====== Data shown ======

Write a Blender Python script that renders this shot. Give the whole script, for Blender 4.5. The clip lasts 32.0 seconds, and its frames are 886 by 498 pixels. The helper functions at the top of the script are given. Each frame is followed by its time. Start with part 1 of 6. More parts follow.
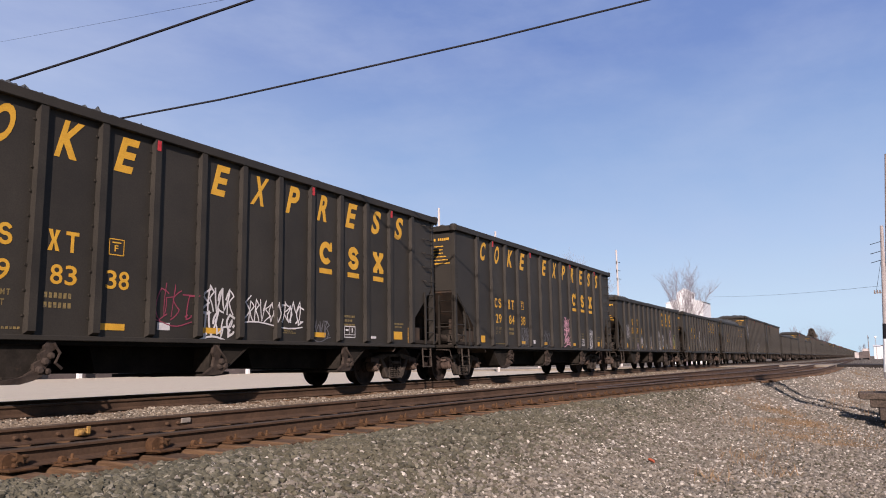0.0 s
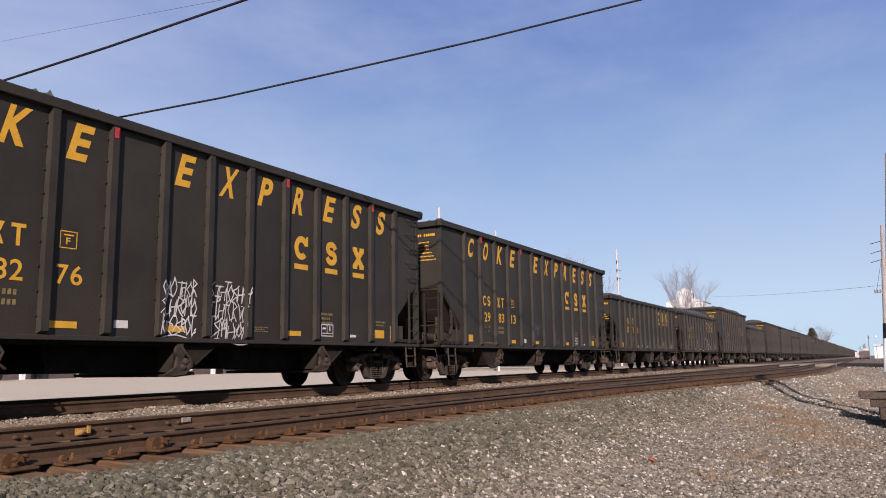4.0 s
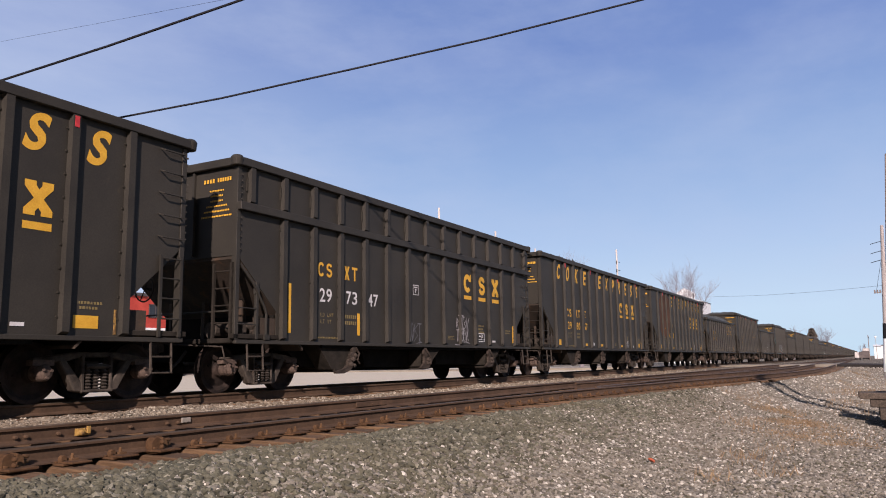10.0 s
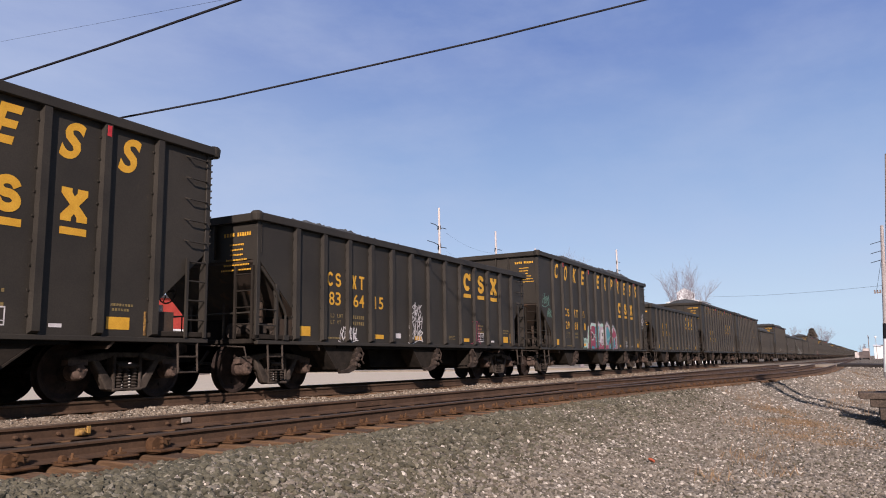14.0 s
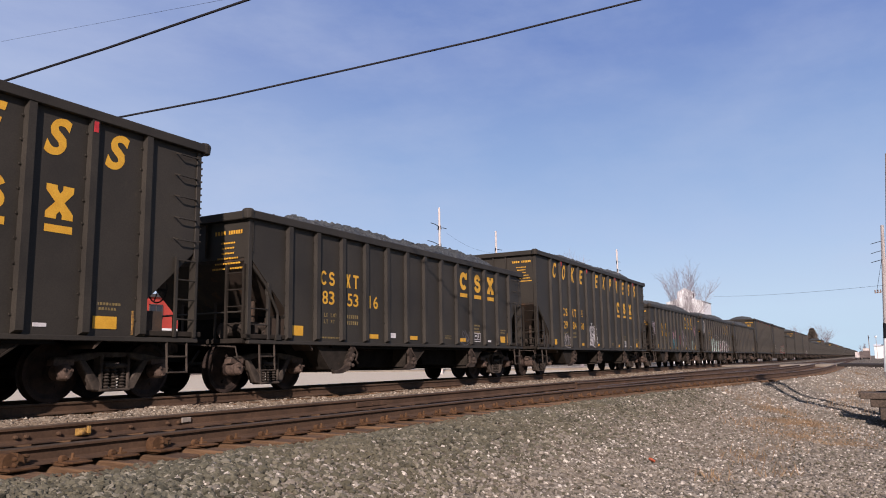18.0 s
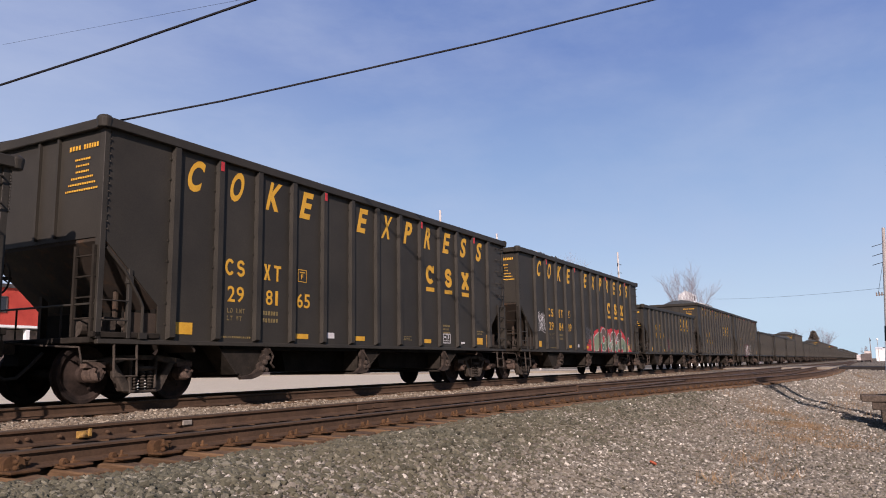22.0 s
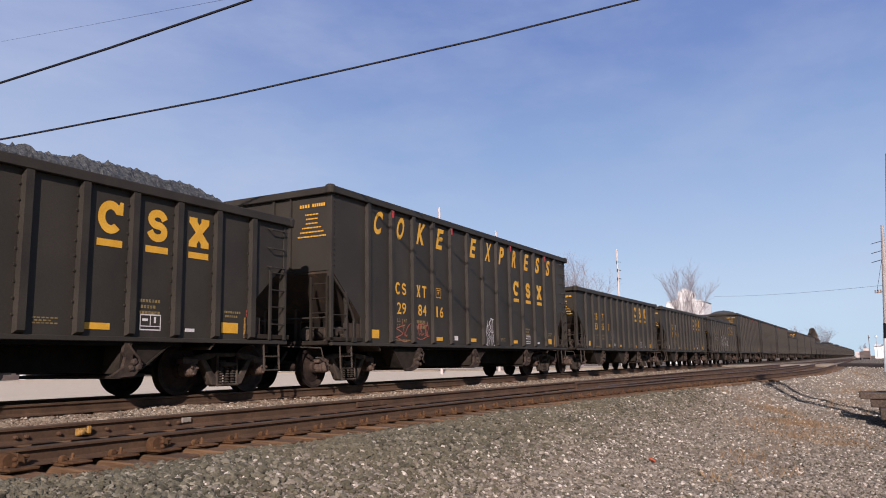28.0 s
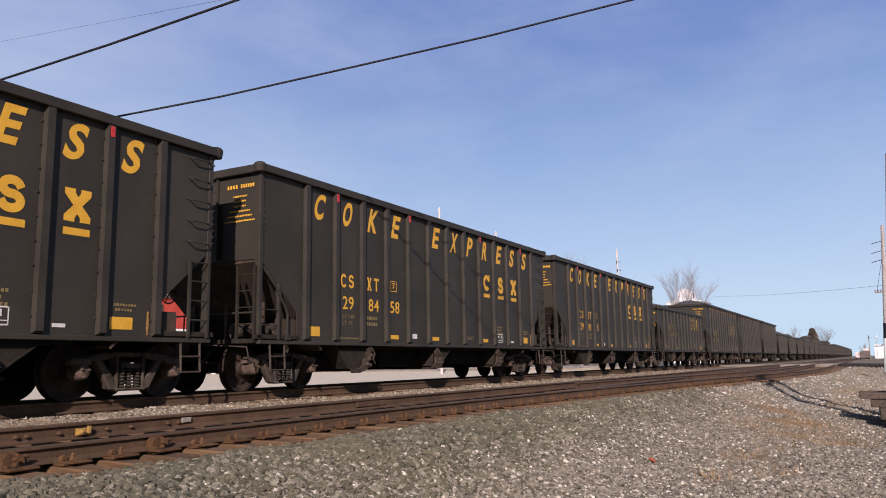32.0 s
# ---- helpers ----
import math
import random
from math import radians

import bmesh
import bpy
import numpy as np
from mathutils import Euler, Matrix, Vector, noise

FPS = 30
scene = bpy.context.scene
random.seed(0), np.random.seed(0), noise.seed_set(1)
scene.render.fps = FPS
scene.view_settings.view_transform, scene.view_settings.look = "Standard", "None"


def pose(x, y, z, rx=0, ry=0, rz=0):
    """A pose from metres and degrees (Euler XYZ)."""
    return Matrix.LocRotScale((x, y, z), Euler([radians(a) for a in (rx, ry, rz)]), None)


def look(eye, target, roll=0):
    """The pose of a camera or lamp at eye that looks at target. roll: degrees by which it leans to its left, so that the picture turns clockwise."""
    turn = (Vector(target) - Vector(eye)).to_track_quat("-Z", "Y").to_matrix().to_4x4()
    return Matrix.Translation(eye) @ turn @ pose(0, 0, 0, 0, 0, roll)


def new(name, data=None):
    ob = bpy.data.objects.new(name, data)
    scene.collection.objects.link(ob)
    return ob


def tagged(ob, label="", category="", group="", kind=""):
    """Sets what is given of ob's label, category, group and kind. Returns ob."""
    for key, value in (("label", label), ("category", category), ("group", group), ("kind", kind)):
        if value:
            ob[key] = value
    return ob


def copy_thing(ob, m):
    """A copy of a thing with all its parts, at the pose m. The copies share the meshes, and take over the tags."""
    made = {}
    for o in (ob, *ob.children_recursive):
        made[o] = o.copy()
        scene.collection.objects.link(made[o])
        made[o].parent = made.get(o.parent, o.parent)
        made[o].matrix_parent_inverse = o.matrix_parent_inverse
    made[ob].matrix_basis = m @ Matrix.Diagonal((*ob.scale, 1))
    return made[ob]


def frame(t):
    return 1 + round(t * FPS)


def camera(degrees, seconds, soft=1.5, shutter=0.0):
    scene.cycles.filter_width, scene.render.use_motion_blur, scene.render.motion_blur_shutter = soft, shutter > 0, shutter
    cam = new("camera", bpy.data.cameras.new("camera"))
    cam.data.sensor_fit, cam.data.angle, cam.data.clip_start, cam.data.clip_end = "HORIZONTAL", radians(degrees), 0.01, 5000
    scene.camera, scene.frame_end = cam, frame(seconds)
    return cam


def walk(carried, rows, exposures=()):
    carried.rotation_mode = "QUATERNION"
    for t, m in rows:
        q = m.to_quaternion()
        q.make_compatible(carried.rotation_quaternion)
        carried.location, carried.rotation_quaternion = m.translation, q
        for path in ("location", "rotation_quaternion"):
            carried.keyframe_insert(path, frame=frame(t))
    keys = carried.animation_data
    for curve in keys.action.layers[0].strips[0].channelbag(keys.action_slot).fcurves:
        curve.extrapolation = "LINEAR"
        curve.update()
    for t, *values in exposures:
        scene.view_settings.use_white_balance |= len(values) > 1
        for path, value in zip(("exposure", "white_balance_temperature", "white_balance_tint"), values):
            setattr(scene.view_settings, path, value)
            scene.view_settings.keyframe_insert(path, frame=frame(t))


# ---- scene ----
# ---------------------------------------------------------------- camera
EYE = Vector((0.0, 0.0, 0.52))
AHEAD = Vector((0.86607, 0.47778, 0.14716)).normalized()
RIGHT = AHEAD.cross(Vector((0, 0, 1))).normalized()
ABOVE = RIGHT.cross(AHEAD)
LENS = 60.29


def aim(right=0.0, up=0.0):
    """The camera's pose, turned by small angles (degrees)."""
    way = AHEAD + RIGHT * math.tan(radians(right)) + ABOVE * math.tan(radians(up))
    return look(EYE, EYE + way * 10, -0.9)


EXPOSED = ((0.0, 0.19), (2.0, 0.02), (4.0, 0.17), (7.0, 0.16), (9.0, 0.2), (11.0, 0.2), (15.0, 0.13), (18.0, 0.14), (19.0, 0.14), (20.0, 0.05), (21.0, 0.0), (22.0, 0.11), (23.0, 0.15), (25.0, 0.12), (29.0, 0.12), (31.0, 0.08), (32.0, 0.19))
cam = camera(LENS, 32.0, soft=1.0)
walk(cam, [(0.0, aim()), (6.0, aim(-0.02, -0.04)), (11.0, aim()), (11.5, aim(0.07, 0.13)), (12.0, aim(0.0, 0.07)),
           (12.5, aim()), (17.0, aim(-0.03, -0.03)), (21.0, aim(-0.04, 0.0)), (21.5, aim(-0.12, 0.26)),
           (22.0, aim(-0.1, 0.17)), (22.5, aim(-0.06, 0.12)), (23.0, aim(-0.05, 0.07)), (24.0, aim(-0.04, 0.0)),
           (32.0, aim(-0.04, -0.03))], [(t, e, 6600, 30) for t, e in EXPOSED])

# ---------------------------------------------------------------- light
SUN_WAY = Vector((1.0, 0.54, -0.57)).normalized()
sun_data = bpy.data.lights.new("sun", "SUN")
sun_data.energy, sun_data.angle, sun_data.color = 4.8, radians(0.55), (1.0, 0.93, 0.83)
sun = new("sun", sun_data)
sun.rotation_euler = SUN_WAY.to_track_quat("-Z", "Y").to_euler()
world = bpy.data.worlds.new("sky")
scene.world = world
world.use_nodes = True
wn, wl = world.node_tree.nodes, world.node_tree.links
sky = wn.new("ShaderNodeTexSky")
sky.sky_type, sky.sun_disc = "NISHITA", False
sky.sun_elevation = math.asin(-SUN_WAY.z)
sky.sun_rotation = math.atan2(-SUN_WAY.x, -SUN_WAY.y)
sky.air_density, sky.dust_density, sky.ozone_density = 1.0, 0.25, 1.6
wl.new(sky.outputs[0], wn["Background"].inputs[0])
wn["Background"].inputs[1].default_value = 0.032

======

- Exercise brief -
Transcribe the lines beginning at the one that contains "setattr(scene.view_settings, path, value)" and ending at the one that contains "LENS = 60.29", with nothing added or left out.

- Problem solution -
            setattr(scene.view_settings, path, value)
            scene.view_settings.keyframe_insert(path, frame=frame(t))


# ---- scene ----
# ---------------------------------------------------------------- camera
EYE = Vector((0.0, 0.0, 0.52))
AHEAD = Vector((0.86607, 0.47778, 0.14716)).normalized()
RIGHT = AHEAD.cross(Vector((0, 0, 1))).normalized()
ABOVE = RIGHT.cross(AHEAD)
LENS = 60.29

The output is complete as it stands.